Wednesday, 27 April 2011

Candidates snub local doctors - do they care?

Public meetings for Assembly election candidates are a great way to find out what's bugging some people. Of course, you can get that on the doorstep but when people come to a public meeting (or husting), they have a right to expect their local candidate to show up.
Tonight all candidates were invited to meet local doctors at a public meeting organised by the British Medical Association. John Marek failed to turn up - can't think why with the Tories privatising health in England. Local GPs were dead against such a move.
Lesley Griffiths also failed to attend, so a bad case of hustingitis from the big parties.
Bill Brereton (Lib Dem) did attend but probably wished he hadn't come either after the hammering he took over his party being part of the Con-Dem coalition introducing the NHS privatisation and tuition fees (which hit doctors particularly hard because they have to do five years' training).
The doctors had some really interesting points to make and it was a sparky evening's debate. There are specific problem in the North that need addressing and we need someone who will listen to specialist concerns to make sure we have the best possible health service locally.

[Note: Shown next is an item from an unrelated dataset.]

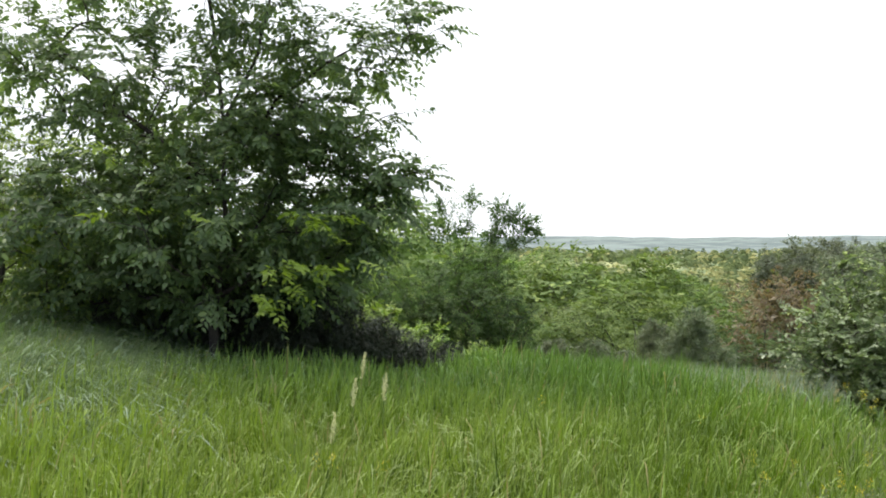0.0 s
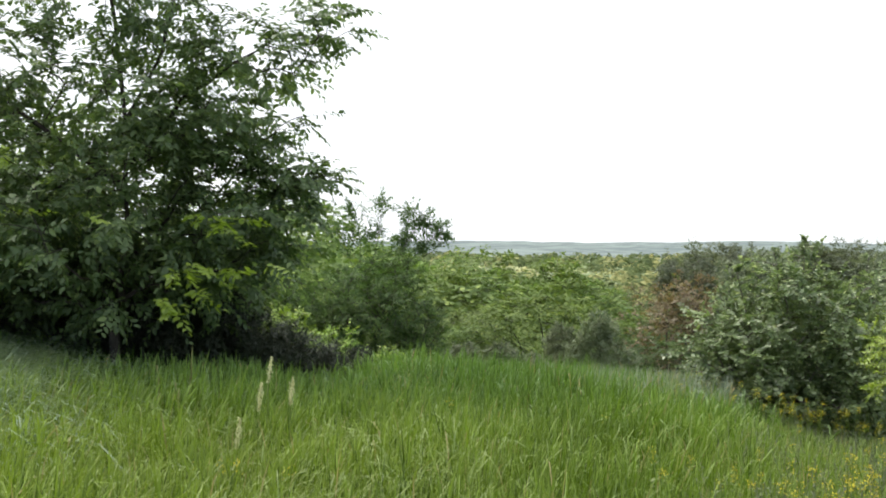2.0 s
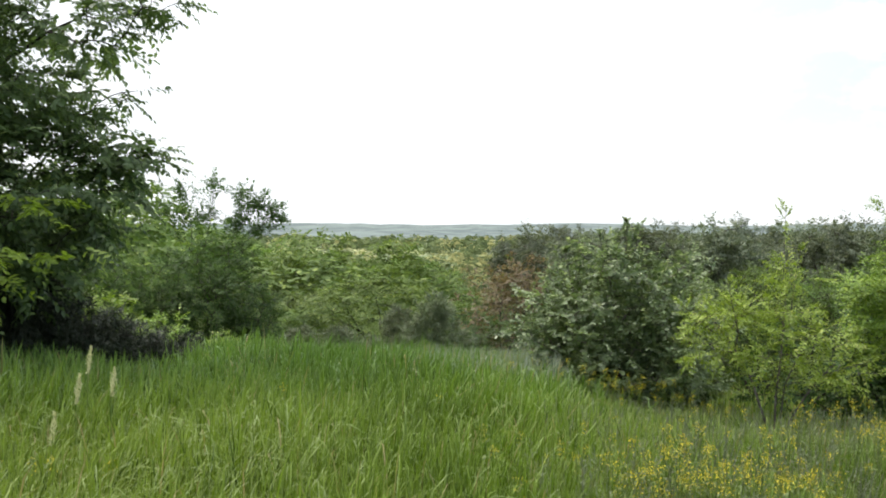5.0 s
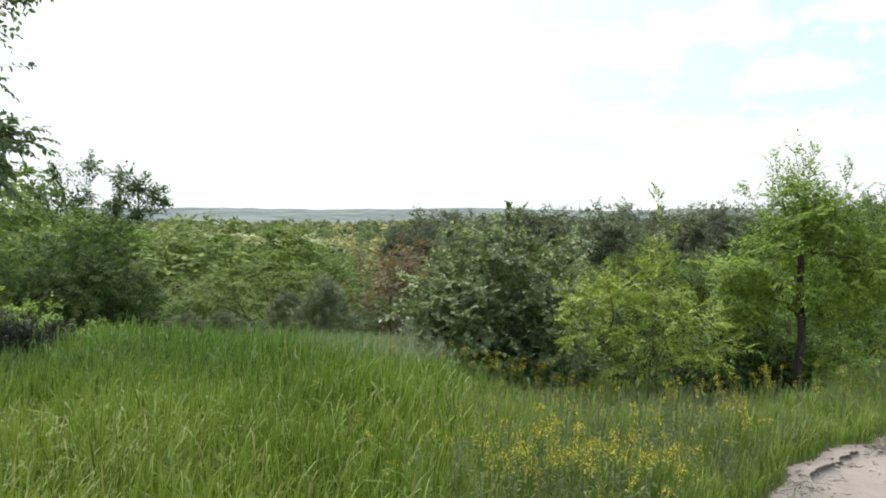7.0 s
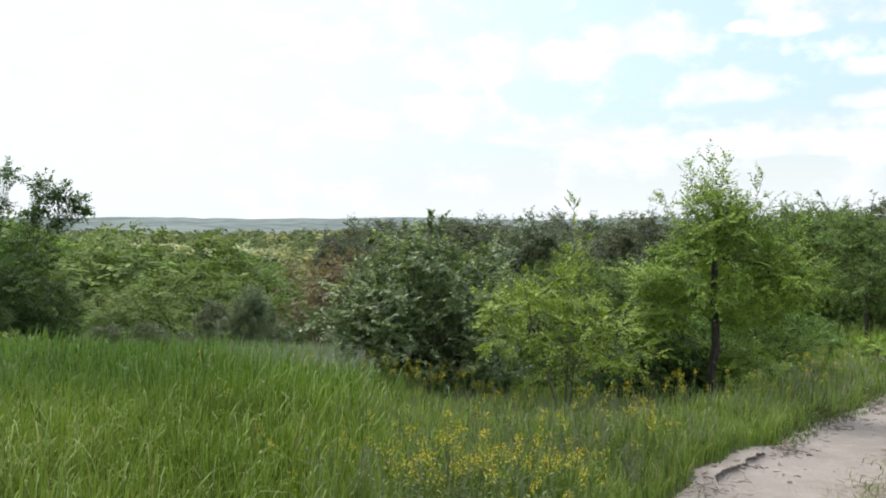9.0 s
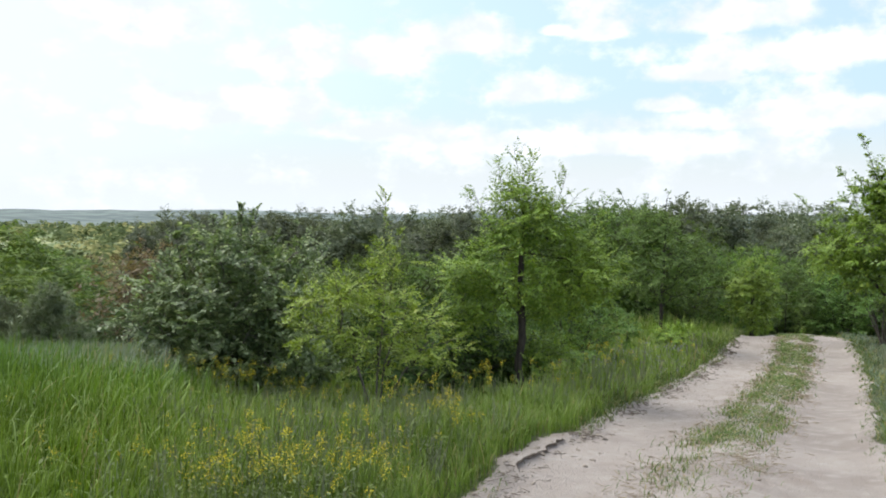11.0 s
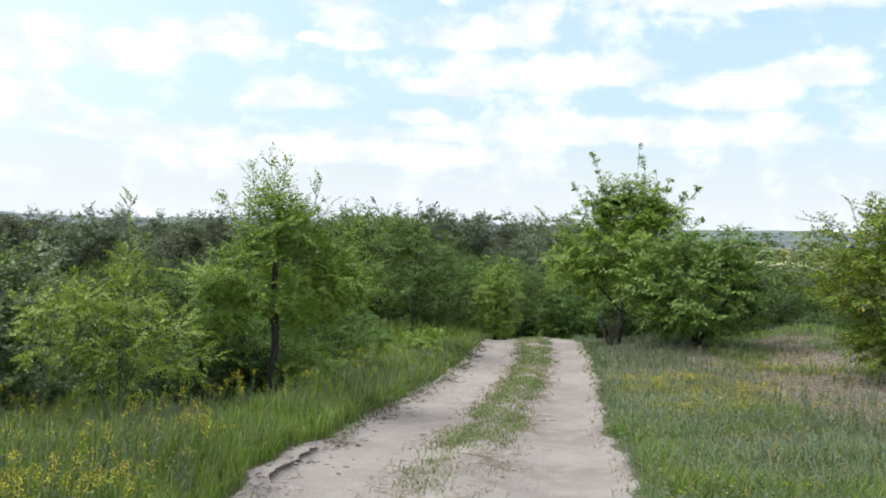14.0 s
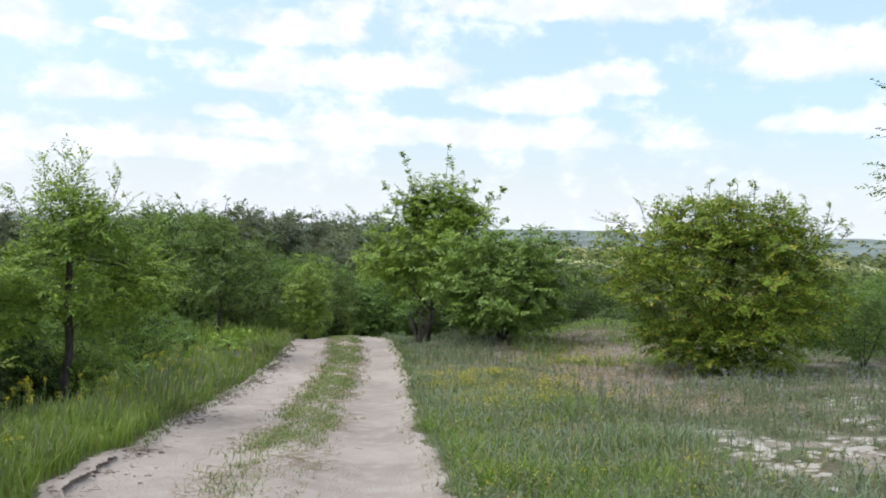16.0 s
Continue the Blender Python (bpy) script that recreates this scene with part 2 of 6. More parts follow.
M_GROUND, M_SAND = ground_material(), sand_material()
M_BARK = bark_material("bark_dark", (0.018, 0.014, 0.011), (0.06, 0.05, 0.04))
M_BARK_GREY = bark_material("bark_grey", (0.06, 0.05, 0.042), (0.16, 0.14, 0.12))
M_BIG = leaf_material("leaf_dark_green", (0.0559, 0.0948, 0.0372), (0.143, 0.205, 0.0824), (0.193, 0.259, 0.0979), gloss=0.45, sheen=0.45, through_=0.47)
M_FRESH = leaf_material("leaf_fresh_green", (0.117, 0.18, 0.018), (0.234, 0.312, 0.0405), through_=0.45)
M_ROUND = leaf_material("leaf_silver_green", (0.062, 0.100, 0.040), (0.261, 0.341, 0.151), (0.448, 0.508, 0.328), gloss=0.40)
M_LOCUST = leaf_material("leaf_yellow_green", (0.158, 0.25, 0.0275), (0.329, 0.435, 0.0563), (0.415, 0.481, 0.0999), through_=0.32)
M_ELM = leaf_material("leaf_elm_green", (0.108, 0.19, 0.0276), (0.266, 0.377, 0.0517), (0.331, 0.419, 0.0633), through_=0.27, sheen=0.3)
M_PEAR = leaf_material("leaf_pear_green", (0.109, 0.194, 0.0298), (0.275, 0.406, 0.0621), (0.386, 0.51, 0.0808), through_=0.30, sheen=0.3)
M_THICKET = leaf_material("leaf_thicket", (0.0784, 0.137, 0.0274), (0.196, 0.284, 0.0576), (0.258, 0.347, 0.072), through_=0.28, sheen=0.3)
M_ORANGE = leaf_material("leaf_rust_tipped", (0.081, 0.131, 0.0133), (0.205, 0.282, 0.0239), (0.352, 0.292, 0.0332), through_=0.30, gloss=0.6, sheen=0.3)
M_HAW = leaf_material("leaf_hawthorn", (0.0696, 0.126, 0.0302), (0.172, 0.266, 0.0662), (0.222, 0.319, 0.0792), gloss=0.55, sheen=0.3, vary=0.24)
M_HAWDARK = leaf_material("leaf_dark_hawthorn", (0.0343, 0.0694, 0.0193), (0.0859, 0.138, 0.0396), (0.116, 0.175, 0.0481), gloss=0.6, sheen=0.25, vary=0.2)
M_HILL = leaf_material("leaf_hillside", (0.0812, 0.131, 0.0342), (0.189, 0.267, 0.0713), (0.259, 0.33, 0.0817), patch=0.35, gloss=0.6, sheen=0.25, through_=0.32, vary=0.3)
M_WOOD = leaf_material("leaf_woodland", (0.0688, 0.0896, 0.0581), (0.168, 0.195, 0.136), (0.252, 0.273, 0.209), patch=0.3, gloss=0.7, sheen=0.2, vary=0.28)
M_BROWN = leaf_material("leaf_brown", (0.096, 0.0768, 0.0384), (0.23, 0.163, 0.0864), (0.134, 0.173, 0.048))
M_PINE = leaf_material("needles_grey", (0.0936, 0.126, 0.0682), (0.218, 0.258, 0.143), (0.28, 0.292, 0.184), through_=0.15, sheen=0.2)
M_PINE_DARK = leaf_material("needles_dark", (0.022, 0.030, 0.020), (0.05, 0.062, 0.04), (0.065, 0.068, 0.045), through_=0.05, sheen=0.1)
M_FAR = far_material("leaf_far_woods")
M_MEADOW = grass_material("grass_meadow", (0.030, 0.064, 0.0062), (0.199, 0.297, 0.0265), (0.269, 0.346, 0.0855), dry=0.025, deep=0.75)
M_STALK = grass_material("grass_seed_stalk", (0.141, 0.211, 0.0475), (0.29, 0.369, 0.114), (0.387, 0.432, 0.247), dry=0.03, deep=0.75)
M_SILVER = grass_material("grass_silver", (0.0722, 0.124, 0.0676), (0.193, 0.267, 0.174), (0.423, 0.495, 0.425), dry=0.02)
M_VERGE = grass_material("grass_verge", (0.081, 0.143, 0.023), (0.224, 0.324, 0.0575), (0.324, 0.374, 0.149), dry=0.05)
M_FINE = grass_material("grass_fine", (0.079, 0.143, 0.0211), (0.193, 0.287, 0.0505), (0.263, 0.316, 0.127), dry=0.05)
M_TUFT = grass_material("grass_tuft", (0.067, 0.132, 0.02), (0.184, 0.293, 0.052), (0.254, 0.33, 0.11), dry=0.10, scale=1.6)
M_STRIP = grass_material("grass_trodden", (0.056, 0.094, 0.024), (0.15, 0.215, 0.06), (0.20, 0.235, 0.11), dry=0.12, scale=2.5)
M_DRY = grass_material("grass_dry", (0.0929, 0.136, 0.0823), (0.197, 0.253, 0.165), (0.284, 0.322, 0.283), dry=0.12)
M_YELLOW = plain_material("petal_yellow", (0.62, 0.53, 0.03), 0.6, 0.35)
M_SAGE = leaf_material("leaf_sage", (0.13, 0.16, 0.09), (0.24, 0.27, 0.17), gloss=0.7)
M_VERGE_LEAF = leaf_material("leaf_herb", (0.09, 0.14, 0.03), (0.19, 0.26, 0.06))
M_CREAM = plain_material("plume_cream", (0.60, 0.60, 0.33), 0.7, 0.35)
M_VIOLET = plain_material("petal_violet", (0.25, 0.23, 0.29), 0.7, 0.2)
M_STONE = stone_material("chalk_stone", (0.25, 0.232, 0.208), (0.44, 0.42, 0.38))
M_LEDGE = stone_material("ledge_soil_shaded", (0.06, 0.043, 0.03), (0.17, 0.13, 0.095))
M_STRAW = stone_material("straw_litter", (0.16, 0.125, 0.08), (0.36, 0.30, 0.21))
M_TWIG = stone_material("dead_twigs", (0.07, 0.055, 0.04), (0.20, 0.16, 0.12))
M_CLOD = stone_material("clod_soil", (0.19, 0.16, 0.13), (0.36, 0.31, 0.26))


# ---- shape of the land ----
U0, UD, VD = np.array((4.9, 3.2)), np.array((0.88, 0.475)), np.array((-0.475, 0.88))  # the road's line


def smooth(x, a, b):
    t = np.clip((x - a) / (b - a), 0, 1)
    return t * t * (3 - 2 * t)


def wave(x, y, s, seed=0.0):
    """Smooth cheap relief in about -1..1."""
    a = np.sin(x * s + seed) * np.cos(y * s * 1.13 - seed * 1.7)
    b = np.sin(x * s * 2.3 + y * s * 1.1 + seed * 2.1) * 0.5
    c = np.sin(y * s * 4.7 - x * s * 3.1 + seed * 0.7) * 0.25
    return (a + b + c) / 1.4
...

But what is disturbing is that some candidates obviously don't feel they need to attend local public meetings to explain themselves. Labour's regional list candidate David Phillips has now attended meetings with the PCS civil service union and the doctors - both times having to dash off because he has to catch a train to his home in Holyhead the poor lad. If they can't be bothered to turn up, do we assume that the absentee candidates don't care about explaining their views to the voting public?